Recently, film critic Roger Ebert has been bemoaning the fact that even bad movies look good. If he were putting together a list of such flicks, Hotel for Dogs would surely make the top five. It looks great. And it's bad. Really bad.

Hotel for Dogs clearly wants to rank alongside films such as Anna to the Infinite Power, The Goonies, E.T., and Radio Flyer, films that balanced lighthearted playfulness with a darker, grittier reality. Like the recent Spiderwick Chronicles, Hotel for Dogs plays all the same Spielberg/Donner riffs (a cast of doe-eyed youngsters wise beyond their years dressed in corduroy and plaid, moments of adult menace cut with "oh, thank goodness" relief) and even apes the look of these early '80s flicks. Yet for all its nostalgic bravado, the film never feels more than surface, more than flash.

Andi (Emma Roberts, who is 23 but looks to be 13) and Bruce (Jake Austin) are two orphans (read: mischievous but oh so sweet) living with bumbling foster parents (Lisa Kudrow and Kevin Dillon in butt-rock mode as barely-making-it musicians) who don't know about the existence of the kids' little dog, Friday. Bruce is something of a technical wunderkind, having devised all manner of Rube Goldbergian devices to keep Friday hidden, but even he has difficulty keeping Friday out of the grasp of a Brazil-styled army of stormtrooper dog catchers. Fearing their foster parents will find Friday, the kids hide him in a dilapidated hotel (where there are priceless fixtures just lying about and the electricity is still running) that quickly becomes a makeshift shelter for the city's well-behaved curs.

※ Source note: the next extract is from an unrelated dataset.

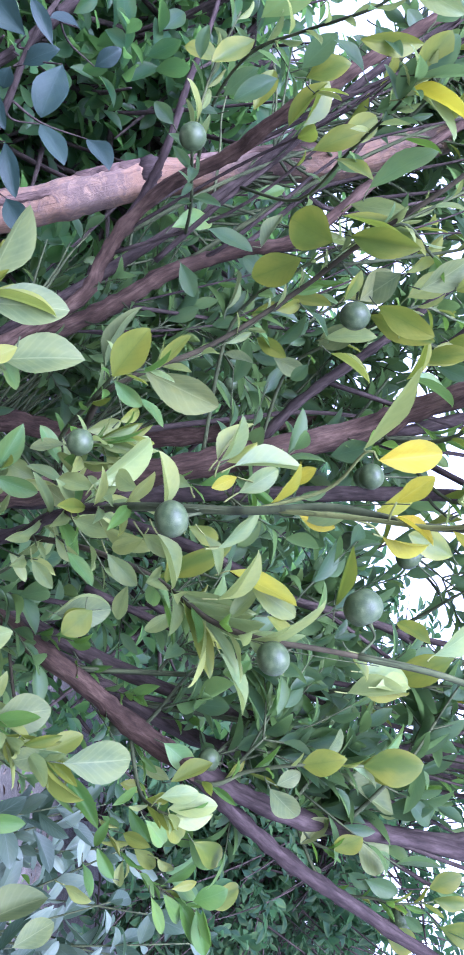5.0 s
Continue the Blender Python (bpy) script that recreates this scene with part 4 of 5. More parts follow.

Bruce being Bruce, the hotel is outfitted with all manner of mechanical devices to keep the dogs occupied (the best is a car ride simulator), fed (at a long table), and clean (both a dog wash and a toilet service). The wonky machines (they should have ACME stamped on their sides) are fun but hopelessly fraught with problems (as soon as Bruce steps away they start breaking down), and it's never clear why the dogs would actually use them.

Add a love interest (kindly pet store employee Johnny Simmons), an overly concerned social worker (Don Cheadle), and a montage (complete with Tomoyasu Hotei's instrumental "Battle Without Honor or Humanity," as heard in Kill Bill), and Hotel for Dogs rapidly degenerates into every other cheesy tween movie aired on Nickelodeon.

The script is ramshackle and cliché ridden, the performances narrowed down to gawking (Roberts is particularly dull), and the story, when it isn't sappy, misses all the good beats. Clearly, the film should have abandoned its human cast and just let the dogs run crazy in a hotel. I've never been so eager to relive the simple joys of Benji the Hunted. And as I mentioned at the outset, the film looks really good. Director Thor Freudenthal (a first-time helmer) and cinematographer Michael Grady (Wonderland) shoot the film as though it were one of the Coen brothers' early thrillers. The lighting, the crane shots, I've never seen so much wasted atmosphere.

For all its clever cinematography and dramatic play-acting, Hotel for Dogs loses steam and sense whenever the dogs are off the screen. Small children might enjoy the film but it's unlikely they'll want to revisit it. Perhaps one day there will be a fan edit of Hotel for Dogs removing all the people and strained dialog -- a 20-minute highlight reel of the mutts just letting loose -- and that will be something worth seeing.



If they catch the rabbit, they never race again.